<<<<

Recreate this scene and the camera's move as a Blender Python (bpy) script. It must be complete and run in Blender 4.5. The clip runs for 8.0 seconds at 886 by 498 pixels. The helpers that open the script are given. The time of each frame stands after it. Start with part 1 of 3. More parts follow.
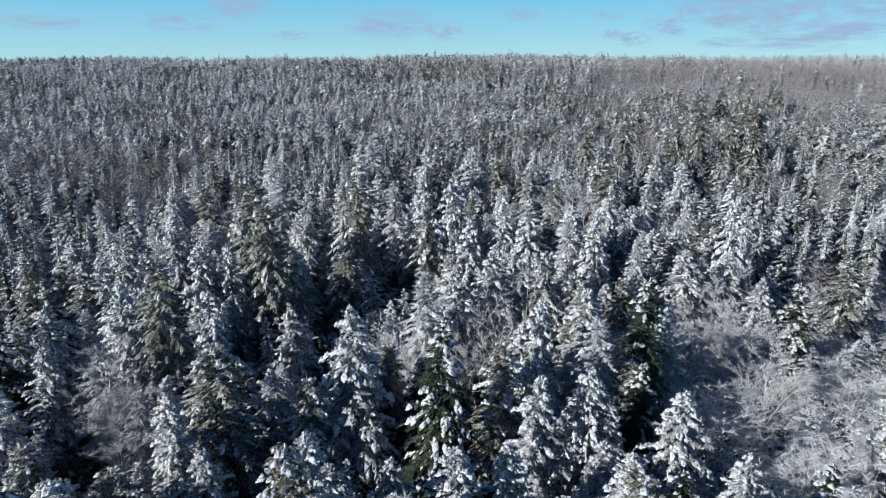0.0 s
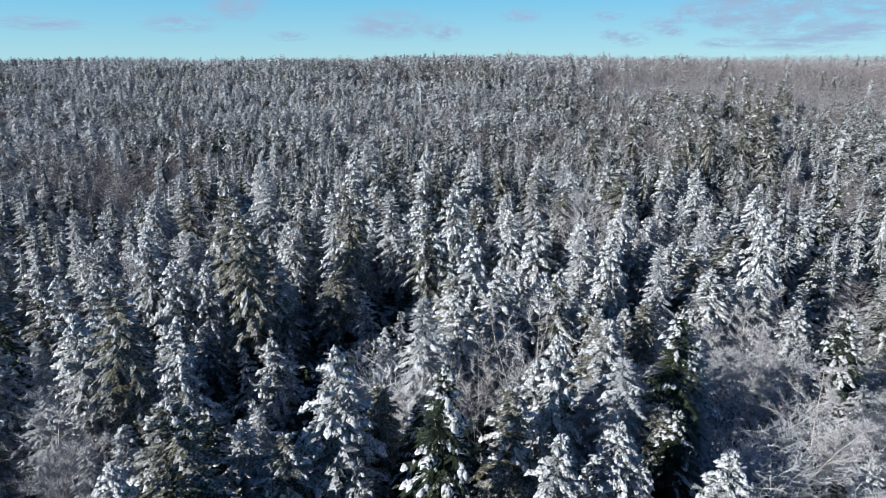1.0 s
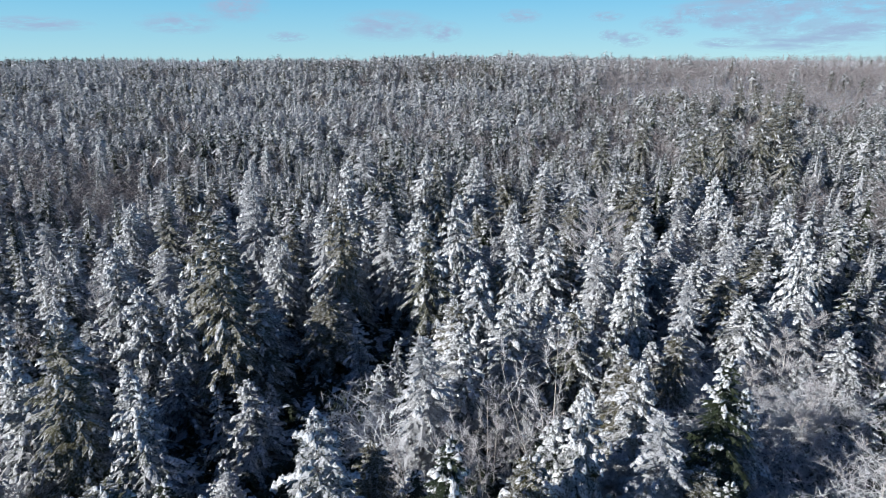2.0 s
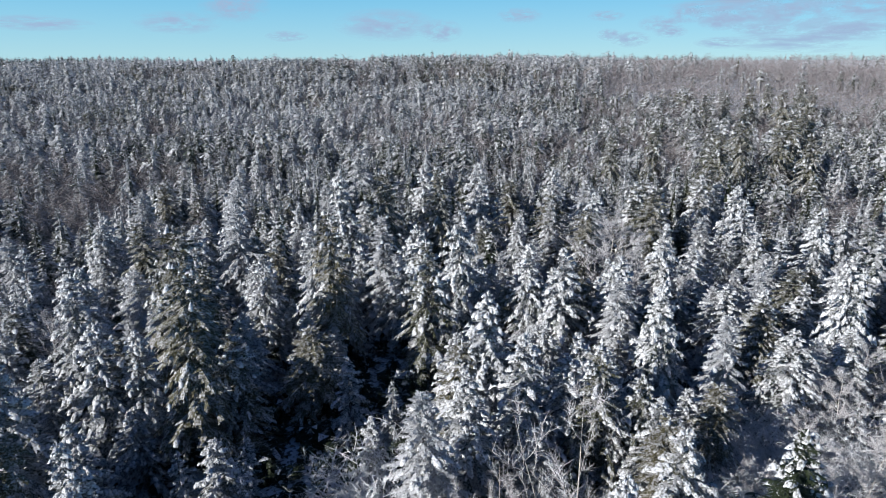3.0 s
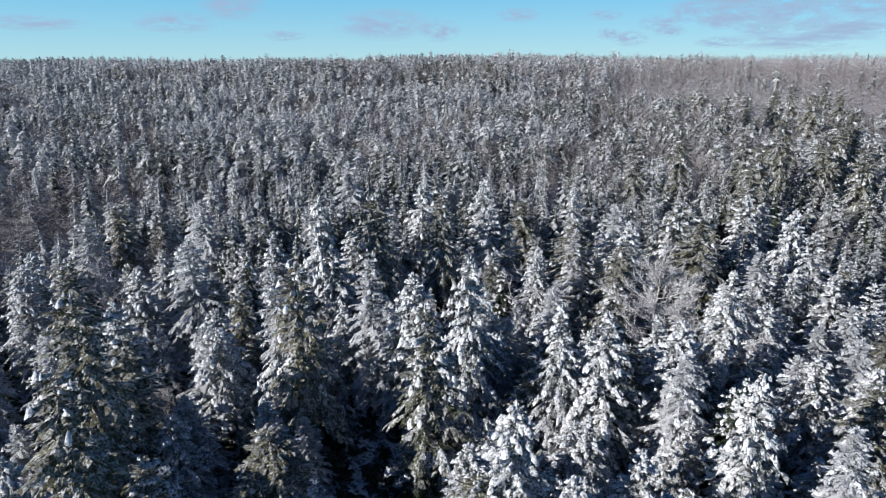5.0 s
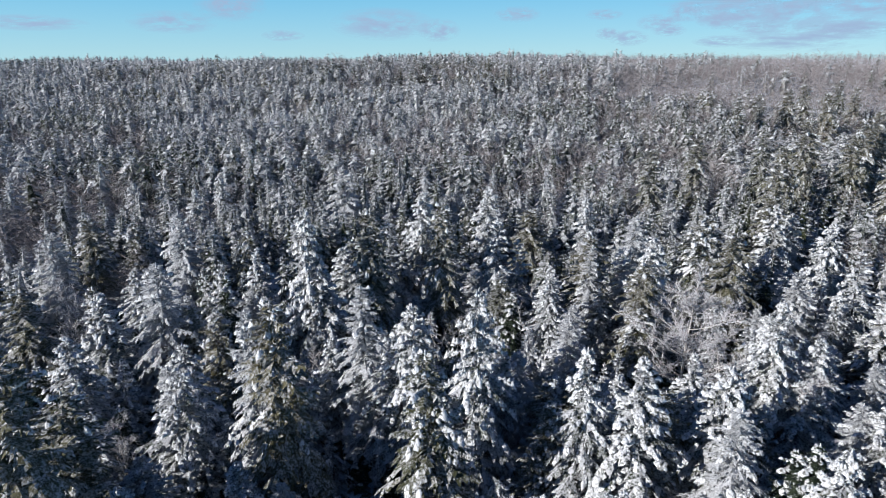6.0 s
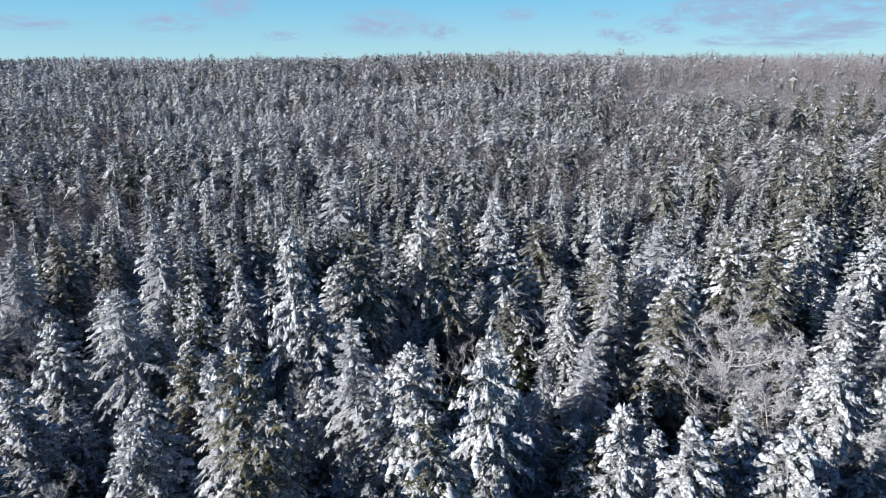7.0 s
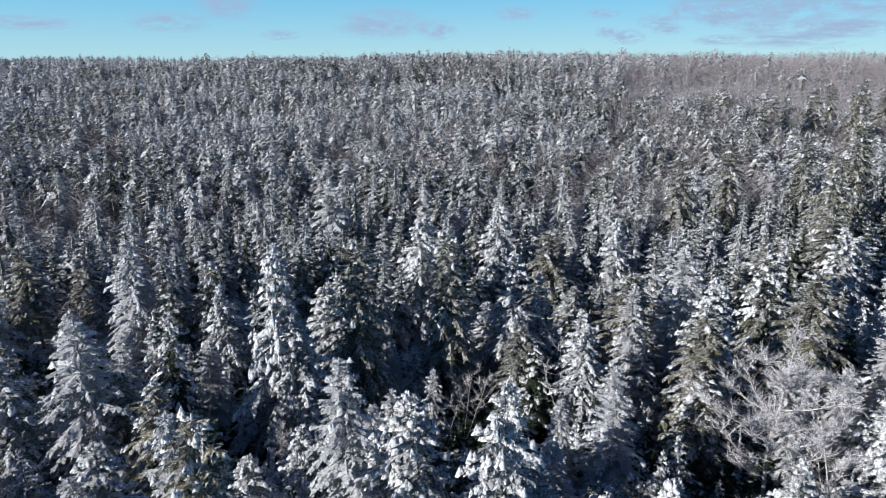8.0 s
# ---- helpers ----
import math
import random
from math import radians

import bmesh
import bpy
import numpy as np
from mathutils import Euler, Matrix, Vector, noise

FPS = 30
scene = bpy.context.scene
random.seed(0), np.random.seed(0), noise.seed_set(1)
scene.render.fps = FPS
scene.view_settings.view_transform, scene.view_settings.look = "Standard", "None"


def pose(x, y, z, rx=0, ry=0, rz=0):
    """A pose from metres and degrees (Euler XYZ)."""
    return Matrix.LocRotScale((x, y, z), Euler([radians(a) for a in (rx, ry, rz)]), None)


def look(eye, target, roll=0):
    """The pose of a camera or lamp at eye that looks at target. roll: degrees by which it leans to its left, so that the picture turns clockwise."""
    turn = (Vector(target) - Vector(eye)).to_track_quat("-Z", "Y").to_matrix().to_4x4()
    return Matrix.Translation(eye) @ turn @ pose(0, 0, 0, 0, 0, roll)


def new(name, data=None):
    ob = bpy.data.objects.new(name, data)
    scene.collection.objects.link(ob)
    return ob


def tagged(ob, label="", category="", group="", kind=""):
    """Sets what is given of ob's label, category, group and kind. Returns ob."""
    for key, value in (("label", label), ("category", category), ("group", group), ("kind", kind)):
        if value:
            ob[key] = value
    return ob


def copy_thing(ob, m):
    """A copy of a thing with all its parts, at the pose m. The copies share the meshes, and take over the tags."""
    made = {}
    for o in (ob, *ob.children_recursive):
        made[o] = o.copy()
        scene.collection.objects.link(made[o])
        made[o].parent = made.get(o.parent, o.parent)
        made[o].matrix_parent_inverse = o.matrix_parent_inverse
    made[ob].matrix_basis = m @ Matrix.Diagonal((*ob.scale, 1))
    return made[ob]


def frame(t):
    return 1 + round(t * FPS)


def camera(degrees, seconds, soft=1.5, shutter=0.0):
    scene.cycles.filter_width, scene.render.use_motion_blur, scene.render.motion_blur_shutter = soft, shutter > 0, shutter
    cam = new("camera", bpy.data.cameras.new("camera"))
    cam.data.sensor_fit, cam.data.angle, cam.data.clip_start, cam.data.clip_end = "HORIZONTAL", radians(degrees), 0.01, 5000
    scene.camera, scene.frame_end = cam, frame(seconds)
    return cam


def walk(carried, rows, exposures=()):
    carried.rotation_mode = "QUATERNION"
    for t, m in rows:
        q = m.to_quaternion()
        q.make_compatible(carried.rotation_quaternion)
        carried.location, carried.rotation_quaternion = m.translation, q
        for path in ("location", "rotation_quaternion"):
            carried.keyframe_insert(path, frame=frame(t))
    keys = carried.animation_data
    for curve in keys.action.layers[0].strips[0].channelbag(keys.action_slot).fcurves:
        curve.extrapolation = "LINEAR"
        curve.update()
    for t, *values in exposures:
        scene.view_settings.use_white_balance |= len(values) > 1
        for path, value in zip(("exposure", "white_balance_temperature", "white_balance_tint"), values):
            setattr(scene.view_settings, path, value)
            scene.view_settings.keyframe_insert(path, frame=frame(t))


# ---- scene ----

>>>>
<<<<

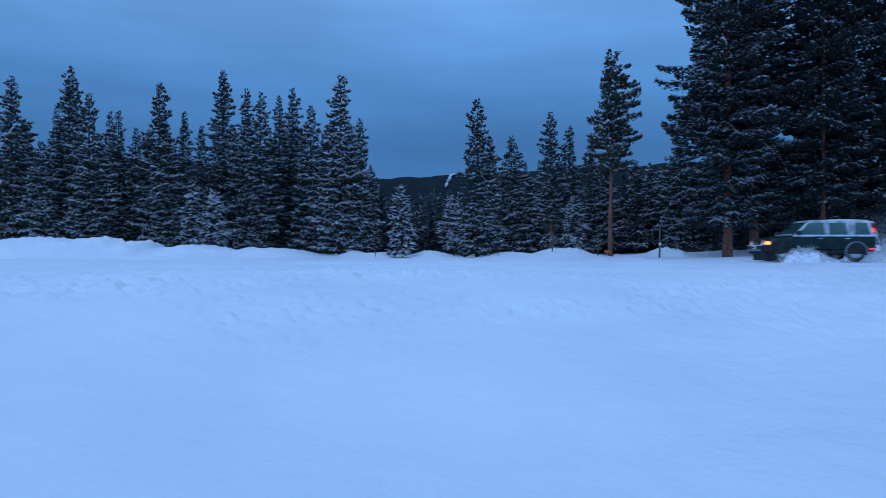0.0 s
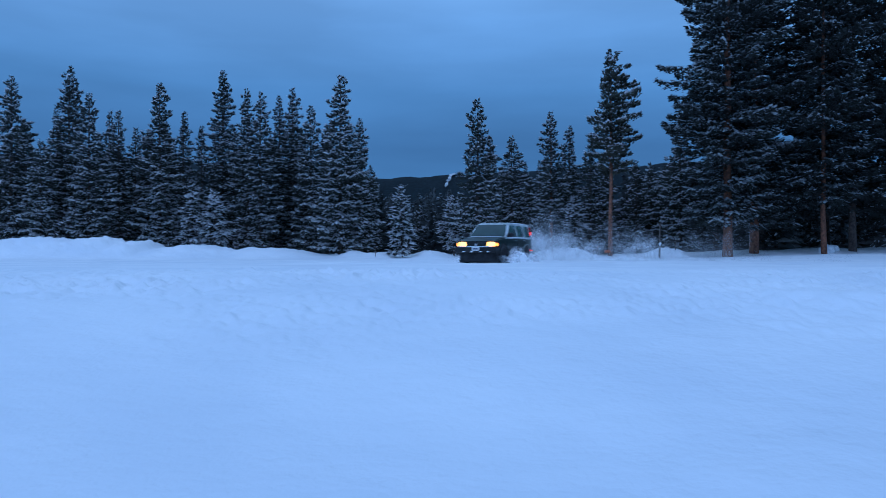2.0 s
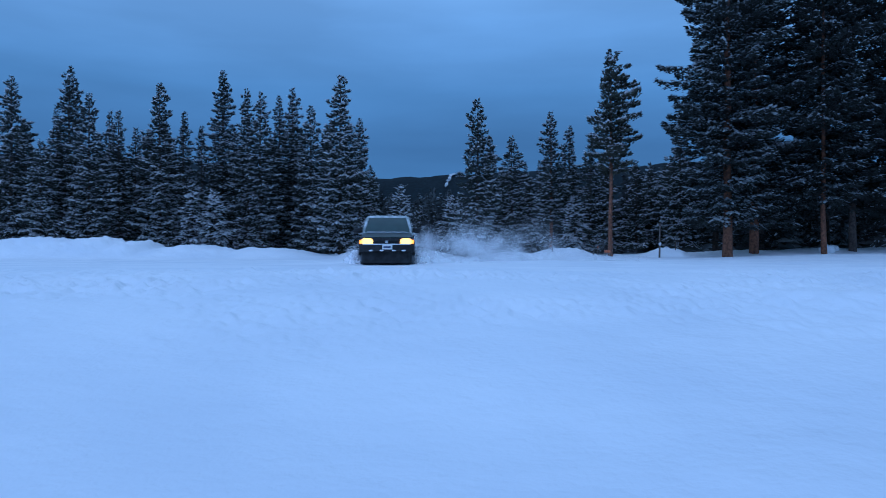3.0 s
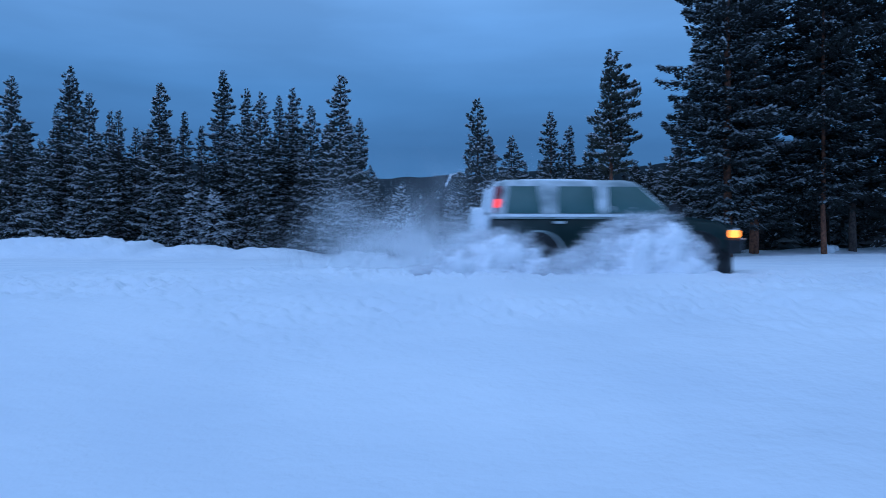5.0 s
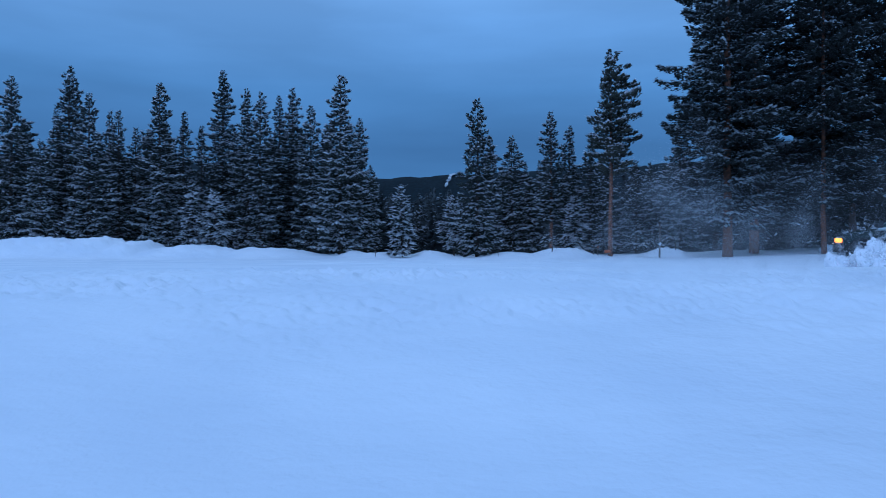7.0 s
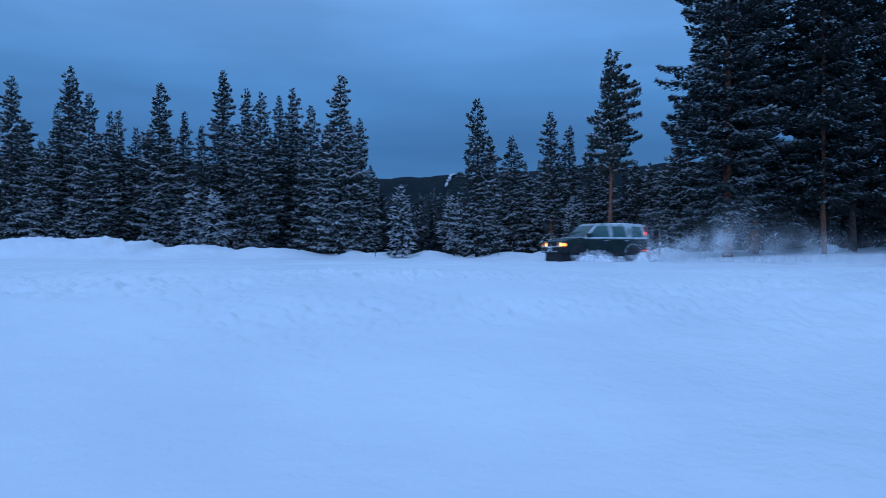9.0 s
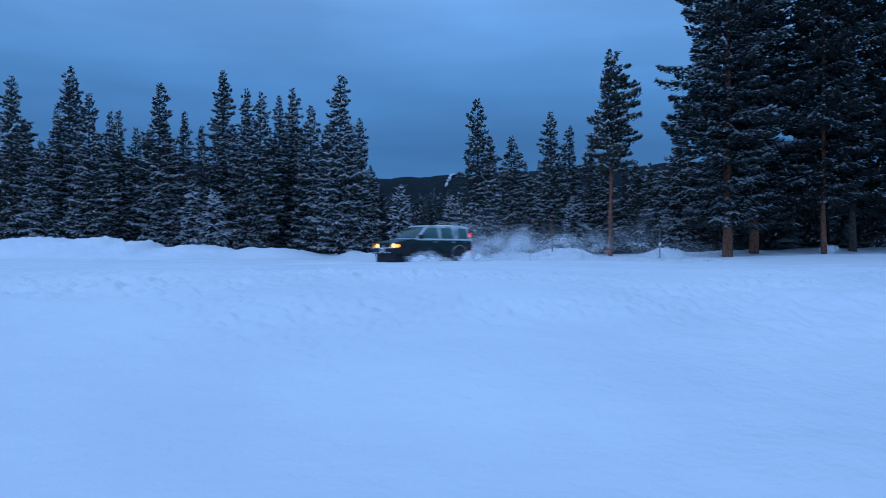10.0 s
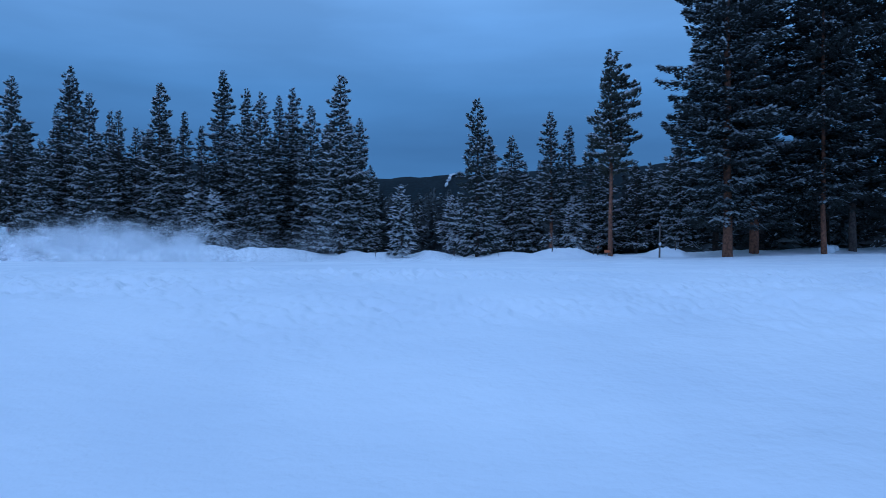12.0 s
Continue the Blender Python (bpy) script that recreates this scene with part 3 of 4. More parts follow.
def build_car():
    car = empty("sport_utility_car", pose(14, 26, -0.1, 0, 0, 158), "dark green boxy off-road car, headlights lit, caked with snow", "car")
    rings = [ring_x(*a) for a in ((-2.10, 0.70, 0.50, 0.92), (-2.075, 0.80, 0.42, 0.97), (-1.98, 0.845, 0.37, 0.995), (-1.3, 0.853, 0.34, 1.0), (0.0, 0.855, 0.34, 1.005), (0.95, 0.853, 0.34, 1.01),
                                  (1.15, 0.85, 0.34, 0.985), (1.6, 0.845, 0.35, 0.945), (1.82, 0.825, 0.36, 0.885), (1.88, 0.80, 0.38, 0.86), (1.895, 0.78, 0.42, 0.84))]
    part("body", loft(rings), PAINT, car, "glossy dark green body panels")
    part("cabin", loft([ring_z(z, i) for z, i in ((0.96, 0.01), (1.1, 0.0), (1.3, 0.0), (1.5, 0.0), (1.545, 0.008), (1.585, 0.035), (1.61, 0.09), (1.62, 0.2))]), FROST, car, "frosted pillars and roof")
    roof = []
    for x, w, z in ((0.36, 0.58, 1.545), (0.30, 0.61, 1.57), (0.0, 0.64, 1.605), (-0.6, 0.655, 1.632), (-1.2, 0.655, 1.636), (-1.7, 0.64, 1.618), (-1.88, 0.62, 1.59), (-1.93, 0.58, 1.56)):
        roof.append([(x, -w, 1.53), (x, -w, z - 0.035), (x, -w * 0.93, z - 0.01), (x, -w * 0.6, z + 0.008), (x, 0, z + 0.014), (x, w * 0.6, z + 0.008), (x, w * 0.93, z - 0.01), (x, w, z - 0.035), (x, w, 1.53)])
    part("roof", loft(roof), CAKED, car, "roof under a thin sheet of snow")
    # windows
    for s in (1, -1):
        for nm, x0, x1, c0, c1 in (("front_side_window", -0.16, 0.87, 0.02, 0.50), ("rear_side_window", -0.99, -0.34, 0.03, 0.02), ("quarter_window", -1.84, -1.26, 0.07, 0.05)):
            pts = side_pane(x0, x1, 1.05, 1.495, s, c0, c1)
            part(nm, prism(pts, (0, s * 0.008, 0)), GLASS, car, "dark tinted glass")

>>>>

◆ YOUR TASK ◆
Above are the records. Copy only the lines from the one with "Recreate this scene" through the one with "import numpy as np", exactly, with no pictures.

◆ SOLUTION TO THE EXERCISE ◆
Recreate this scene and the camera's move as a Blender Python (bpy) script. It must be complete and run in Blender 4.5. The clip runs for 8.0 seconds at 886 by 498 pixels. The helpers that open the script are given. The time of each frame stands after it. Start with part 1 of 3. More parts follow.
0.0 s
1.0 s
2.0 s
3.0 s
5.0 s
6.0 s
7.0 s
8.0 s
# ---- helpers ----
import math
import random
from math import radians

import bmesh
import bpy
import numpy as np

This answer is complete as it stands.